In response to and learning from both Dina’s very informative post and an assignment for my Gender Studies class, I wrote a “Gender Deviance Diary” entry on my experience wearing a kippah. Here it is:
I occasionally go to Friday night services at an egalitarian Jewish Renewal synagogue. This Friday, I forgot my kippah (head covering usually worn to symbolize a connection to and reverence for God) at home. Kippot are usually worn by men. Some speculate that women do not wear them because they are inferior to men in the eyes of God. Some say Jewish women are already instructed to dress modestly so there is no need for them to have an extra piece of fabric to portray religion. And some say that women tend to experience spirituality more than men so kippot – that extra force – are unnecessary.
It seems to me that all of these reasons give specific ways in which Jewish men and women perform gender, the ways in which men and women exhibit differences so drastic and internal that even their communication with the God of their understanding must be customized to socially constructed gender norms.
This summer, I ordered a kippah along with my male (and one other female) friends from my Israel program.
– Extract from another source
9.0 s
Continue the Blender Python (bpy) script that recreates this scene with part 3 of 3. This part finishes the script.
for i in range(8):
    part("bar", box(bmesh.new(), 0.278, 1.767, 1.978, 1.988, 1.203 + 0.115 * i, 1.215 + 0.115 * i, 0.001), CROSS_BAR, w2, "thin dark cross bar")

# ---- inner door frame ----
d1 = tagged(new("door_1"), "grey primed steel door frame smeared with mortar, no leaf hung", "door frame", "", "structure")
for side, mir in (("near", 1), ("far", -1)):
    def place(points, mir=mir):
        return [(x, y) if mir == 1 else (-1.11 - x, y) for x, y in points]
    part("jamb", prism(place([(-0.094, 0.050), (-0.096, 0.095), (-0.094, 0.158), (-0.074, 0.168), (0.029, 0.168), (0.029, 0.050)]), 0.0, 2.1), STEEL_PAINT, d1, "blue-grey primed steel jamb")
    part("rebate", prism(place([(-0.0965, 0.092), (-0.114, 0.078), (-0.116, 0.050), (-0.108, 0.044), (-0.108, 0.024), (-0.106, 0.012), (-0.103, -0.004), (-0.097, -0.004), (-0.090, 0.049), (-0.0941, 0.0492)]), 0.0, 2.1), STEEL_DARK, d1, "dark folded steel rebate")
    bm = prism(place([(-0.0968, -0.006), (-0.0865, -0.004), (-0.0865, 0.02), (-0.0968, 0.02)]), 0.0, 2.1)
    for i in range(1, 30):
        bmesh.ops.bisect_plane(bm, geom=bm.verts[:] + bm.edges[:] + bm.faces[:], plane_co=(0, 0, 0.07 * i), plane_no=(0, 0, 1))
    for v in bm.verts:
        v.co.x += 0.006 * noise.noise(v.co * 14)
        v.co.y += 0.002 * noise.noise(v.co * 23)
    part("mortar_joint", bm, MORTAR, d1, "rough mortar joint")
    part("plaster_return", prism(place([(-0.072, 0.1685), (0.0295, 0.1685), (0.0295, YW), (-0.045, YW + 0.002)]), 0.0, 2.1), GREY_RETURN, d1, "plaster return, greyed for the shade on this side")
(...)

The name of the program is embroidered on the rough blue fabric and I felt a part of when I wore it for the first time on our second to last night in Jerusalem. The kippah was a way in which I could be one of the boys and a way in which I could stand out as a deviant feminist woman in a city of great conformity.
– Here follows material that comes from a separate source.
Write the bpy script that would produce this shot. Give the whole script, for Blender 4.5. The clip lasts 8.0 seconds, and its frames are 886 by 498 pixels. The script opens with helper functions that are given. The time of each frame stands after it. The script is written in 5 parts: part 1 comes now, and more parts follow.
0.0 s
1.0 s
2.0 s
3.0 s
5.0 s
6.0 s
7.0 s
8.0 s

When I got home and found a feminist synagogue I identified with, I began to wear the kippah off and on, but not once have I worn it to communicate explicitly with God. I wear a kippah to remember an amazing summer and to perform my gender. In deviating from Jewish feminine rules, I perform the Jewish feminine because I am broadening the definition of what it means to be a woman. I wear a kippah to be deviant, to be noticed for it, and to symbolically advocate for those women who want to wear a kippah to pray.
Funny enough, my mom brought my forgotten kippah with a single hair clip to synagogue and, upon seeing the lone bobby pin, I realized that my long feminine curls could not balance a kippah with just one pin and so last night, I performed my gender by looking at the symbol of performance – the kippah – and laying it aside for another time. Deviance can always wait.